* Start Data shown *

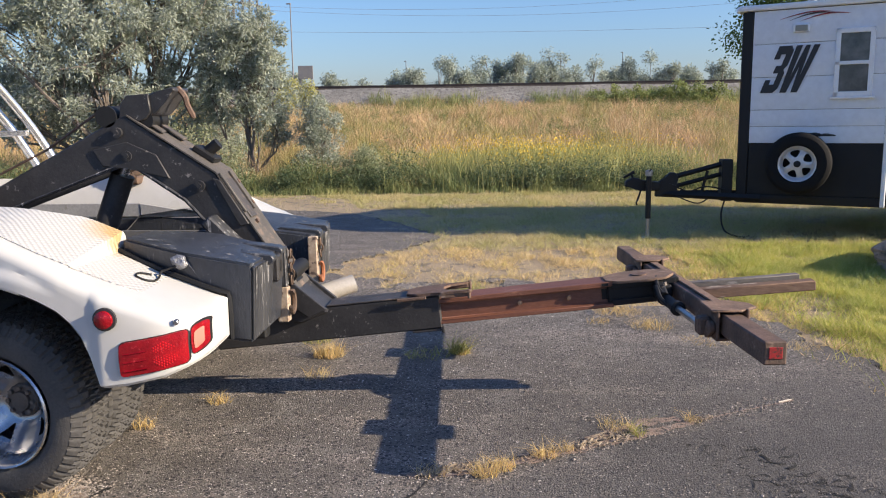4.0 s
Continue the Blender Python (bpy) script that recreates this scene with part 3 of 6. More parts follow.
def build_lawn():
    rng = np.random.default_rng(5)
    # mown lawn east and north of the yard, thin where it meets the asphalt
    k = 860000
    px, py = rng.uniform(-5, 10.5, k), 2.6 + 14.2 * rng.uniform(0, 1, k) ** 1.15
    # the fresh grass stands closer
    k += 330000
    px, py = np.concatenate([px, rng.uniform(2.2, 7.2, 330000)]), np.concatenate([py, rng.uniform(2.8, 9.6, 330000)])
    d = edge_distance(px, py, EDGE)
    near = d < 0.6
    keep = ~inside(px, py, EDGE)
    band = near | ((py > 5.9) & (py < 8.2) & (px > -1.8) & (px < 2.0))
    keep[band] = ~on_asphalt(px[band], py[band])
    keep |= inside(px, py, EDGE) & (rng.uniform(0, 1, k) < 0.10) & (d < 0.35)
    n1 = np.array([noise.noise((x * 1.3, y * 1.3, 8)) for x, y in zip(px, py)])
    keep &= rng.uniform(0, 1, k) < np.clip(0.8 + 1.1 * n1, 0.2, 1)
    keep &= rng.uniform(0, 1, k) < np.clip(0.45 + d * 0.5, 0, 1)
    keep &= (rng.uniform(0, 1, k) < 0.05) | ~((px < -1.6 - 0.8 * (py - 13.5) + 1.2 * n1) & (py > 12.6) & (py < 16.3 + n1))
    px, py, d, n1 = px[keep], py[keep], d[keep], n1[keep]
    # fresh grass east of the bar, fading into the parched strip
    g = edge_distance(px, py, LAWN_GREEN) * np.where(inside(px, py, LAWN_GREEN), 1, -1)
    n2 = np.array([noise.noise((x * 2.6, y * 2.6, 18)) for x, y in zip(px, py)])
    green = rng.uniform(0, 1, len(px)) < 1 / (1 + np.exp(-(g + 0.7 * n1 + 0.5 * n2 - np.clip(0.5 - d, 0, 1)) / 0.22))
    green &= py < 9.7 + 0.4 * n1
    shade = py > 9.3 + 0.5 * n1
    # the parched strip grows in clumps with bare dirt between
    bare = ~green & ~shade & (rng.uniform(0, 1, len(px)) > np.clip(0.85 + 1.4 * n2, 0.2, 1))
    px, py, d, n1, n2, green, shade = (q[~bare] for q in (px, py, d, n1, n2, green, shade))
    # small tussocks
    n3 = np.array([noise.noise((x * 7.0, y * 7.0, 28)) + 0.6 * noise.noise((x * 17.0, y * 17.0, 29)) for x, y in zip(px, py)])
    thin = ~shade & ~green & (rng.uniform(0, 1, len(px)) > np.clip(1.0 + 1.5 * n3, 0.3, 1))
    px, py, d, n1, n2, n3, green, shade = (q[~thin] for q in (px, py, d, n1, n2, n3, green, shade))
    for sel, name, material, label, hh in ((green, "lawn_grass", leaf_mat("fresh_lawn_blades", [(0.27, 0.33, 0.06), (0.39, 0.43, 0.10), (0.50, 0.50, 0.15), (0.60, 0.54, 0.24)], trans=0.42, patch=[(0.34, 0.39, 0.06), (0.54, 0.54, 0.13), (0.68, 0.58, 0.24), (0.46, 0.48, 0.09)], patch_scale=2.4), "short bright green lawn grass beside the asphalt", 0.062),
                                            (~green & shade, "far_lawn_grass", G_LAWN, "short patchy lawn grass, green and straw coloured", 0.05),
                                            (~green & ~shade, "dry_lawn_grass", leaf_mat("parched_blades", [(0.72, 0.54, 0.29), (0.62, 0.47, 0.21), (0.77, 0.60, 0.36), (0.50, 0.39, 0.17)], trans=0.35, patch=[(0.54, 0.47, 0.15), (0.66, 0.53, 0.22), (0.72, 0.54, 0.27), (0.76, 0.58, 0.34)], patch_scale=1.7), "parched yellow lawn grass at the asphalt's edge", 0.038)):
        m = int(sel.sum())
        v, f = thin_blades(rng, px[sel], py[sel], -0.015, rng.uniform(0.35, 1.35, m) * hh * np.clip(1 + 0.8 * n2[sel] + 1.4 * n3[sel], 0.25, 2.4), rng.uniform(0.004, 0.009, m), rng.uniform(0.3, 1.7, m))
        soup(name, v, f, material, label, "grass")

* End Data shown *

**Prompt:**
Print each line of the material above exactly, with the pictures removed from your copy.

**Solution to the exercise:**
4.0 s
Continue the Blender Python (bpy) script that recreates this scene with part 3 of 6. More parts follow.
def build_lawn():
    rng = np.random.default_rng(5)
    # mown lawn east and north of the yard, thin where it meets the asphalt
    k = 860000
    px, py = rng.uniform(-5, 10.5, k), 2.6 + 14.2 * rng.uniform(0, 1, k) ** 1.15
    # the fresh grass stands closer
    k += 330000
    px, py = np.concatenate([px, rng.uniform(2.2, 7.2, 330000)]), np.concatenate([py, rng.uniform(2.8, 9.6, 330000)])
    d = edge_distance(px, py, EDGE)
    near = d < 0.6
    keep = ~inside(px, py, EDGE)
    band = near | ((py > 5.9) & (py < 8.2) & (px > -1.8) & (px < 2.0))
    keep[band] = ~on_asphalt(px[band], py[band])
    keep |= inside(px, py, EDGE) & (rng.uniform(0, 1, k) < 0.10) & (d < 0.35)
    n1 = np.array([noise.noise((x * 1.3, y * 1.3, 8)) for x, y in zip(px, py)])
    keep &= rng.uniform(0, 1, k) < np.clip(0.8 + 1.1 * n1, 0.2, 1)
    keep &= rng.uniform(0, 1, k) < np.clip(0.45 + d * 0.5, 0, 1)
    keep &= (rng.uniform(0, 1, k) < 0.05) | ~((px < -1.6 - 0.8 * (py - 13.5) + 1.2 * n1) & (py > 12.6) & (py < 16.3 + n1))
    px, py, d, n1 = px[keep], py[keep], d[keep], n1[keep]
    # fresh grass east of the bar, fading into the parched strip
    g = edge_distance(px, py, LAWN_GREEN) * np.where(inside(px, py, LAWN_GREEN), 1, -1)
    n2 = np.array([noise.noise((x * 2.6, y * 2.6, 18)) for x, y in zip(px, py)])
    green = rng.uniform(0, 1, len(px)) < 1 / (1 + np.exp(-(g + 0.7 * n1 + 0.5 * n2 - np.clip(0.5 - d, 0, 1)) / 0.22))
    green &= py < 9.7 + 0.4 * n1
    shade = py > 9.3 + 0.5 * n1
    # the parched strip grows in clumps with bare dirt between
    bare = ~green & ~shade & (rng.uniform(0, 1, len(px)) > np.clip(0.85 + 1.4 * n2, 0.2, 1))
    px, py, d, n1, n2, green, shade = (q[~bare] for q in (px, py, d, n1, n2, green, shade))
    # small tussocks
    n3 = np.array([noise.noise((x * 7.0, y * 7.0, 28)) + 0.6 * noise.noise((x * 17.0, y * 17.0, 29)) for x, y in zip(px, py)])
    thin = ~shade & ~green & (rng.uniform(0, 1, len(px)) > np.clip(1.0 + 1.5 * n3, 0.3, 1))
    px, py, d, n1, n2, n3, green, shade = (q[~thin] for q in (px, py, d, n1, n2, n3, green, shade))
    for sel, name, material, label, hh in ((green, "lawn_grass", leaf_mat("fresh_lawn_blades", [(0.27, 0.33, 0.06), (0.39, 0.43, 0.10), (0.50, 0.50, 0.15), (0.60, 0.54, 0.24)], trans=0.42, patch=[(0.34, 0.39, 0.06), (0.54, 0.54, 0.13), (0.68, 0.58, 0.24), (0.46, 0.48, 0.09)], patch_scale=2.4), "short bright green lawn grass beside the asphalt", 0.062),
                                            (~green & shade, "far_lawn_grass", G_LAWN, "short patchy lawn grass, green and straw coloured", 0.05),
                                            (~green & ~shade, "dry_lawn_grass", leaf_mat("parched_blades", [(0.72, 0.54, 0.29), (0.62, 0.47, 0.21), (0.77, 0.60, 0.36), (0.50, 0.39, 0.17)], trans=0.35, patch=[(0.54, 0.47, 0.15), (0.66, 0.53, 0.22), (0.72, 0.54, 0.27), (0.76, 0.58, 0.34)], patch_scale=1.7), "parched yellow lawn grass at the asphalt's edge", 0.038)):
        m = int(sel.sum())
        v, f = thin_blades(rng, px[sel], py[sel], -0.015, rng.uniform(0.35, 1.35, m) * hh * np.clip(1 + 0.8 * n2[sel] + 1.4 * n3[sel], 0.25, 2.4), rng.uniform(0.004, 0.009, m), rng.uniform(0.3, 1.7, m))
        soup(name, v, f, material, label, "grass")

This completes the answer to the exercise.